The Hidden Handbag Hazard
Women of the world, each time you sling those necessaries over your shoulder, you invite the hidden handbag hazard. Is your curiosity aroused? Great! Let’s explore what danger lurks in yonder purse.
Hidden Handbag Hazard – Overstuffed
Is your handbag overstuffed as the winner of a pie-eating contest at a county fair?
If you said, “Yes, Bonnie it is,” it’s time to lighten the load and give your sore shoulders and stiff neck a well deserved rest. After several years of toting a fat purse on your dominant shoulder, one shoulder is higher than the other. At day’s end, your back screams with pain, due to abnormal spine alignment. In addition, the action of constantly swinging your handbag over your shoulder creates neck tension.
If you’re experiencing these hidden handbag hazards, a trip to the chiropractor is in order. He/she will align your spine and massage those aching shoulders and creaking neck.
The American Chiropractor Association deems that purses should weigh-in at three pounds, or less. Also, experts concur that women should clear out their handbags weekly.
Now this can be quite difficult for a women’s purse is full all the time with smartphone, make up kit, hair brush and other accessories as they are no less than a safe for women, where these items are no less than their governmental property. They discuss it during kitty parties as though they are exchanging luxurytastic information amongst each other with the handbag constantly by their side.
Hidden Handbag Hazard – Danger Lurks in Yonder Purse
Are you ready to clean out your purse and confront the hidden handbag hazard? Here are a few helpers, things to toss, things to store and things to keep.
- Accumulated Coins – remove them from your purse and store them in a pretty container. I have a hand-painted porcelain jar to keep my coins in until enough accumulate to convert to paper money.
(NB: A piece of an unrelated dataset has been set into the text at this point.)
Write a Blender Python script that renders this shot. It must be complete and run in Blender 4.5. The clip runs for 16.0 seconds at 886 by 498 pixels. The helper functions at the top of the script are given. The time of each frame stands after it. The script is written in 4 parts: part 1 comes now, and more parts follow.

This action alone will lighten your daily load. Do it once a week faithfully.
- Paper Money – keep it, but be aware that germs thrive on paper money. Flu germs can live on paper money for up to three days. Use hand sanitizer or wash your hands thoroughly after handling paper money.
- Expired Makeup – toss it after three months to alleviate infection. Especially eye makeup; tainted eye makeup harbors dangerous bacteria, which can cause skin infection. If makeup looks or smells funny, toss it.
- Papers – toss any receipts, worthless scraps of paper, expired coupons, etc. Valuable tip: make a copy of credit cards, driver’s license, etc. and store it somewhere safe. (Ooops! Excuse me. I took my own advice several years ago. But I have absolutely no idea where I put the copies.)
- Pockets – keep your absolute necessaries, like keys, cell phone and wallet in separate pockets of your handbag. By assigning each item a home, you’ll no longer fumble for your phone, keys or money.
Hidden Handbag Hazard – Bacterial Accumulation
Without doubt, the most hazardous part of women’s purses is the bottom! Think about it. Do you plunk your handbag on the floor of public restrooms, restaurants, or on tables and counters at home? If so, you are inviting dangerous bacteria to invade your life.
In a mall-study where a team took samples from the bottom of 50 handbags, 1 out of 4 handbags contained E. Coli. (The E. Coli bacteria may culminate in serious abdominal pain and bloody diarrhea.)
Ideally, public establishments should provide hooks on bathroom doors to hang our purses, but in a study I performed, 4 out of 10 bathroom doors were hook-less.
Keeping these statistics in mind, it is prudent to carry Clorox wipes in your handbag. Give it a swipe, especially the bottom of your purse, several times a day. Then, clean the outside of your handbag thoroughly with soap and water or germicidal spray weekly.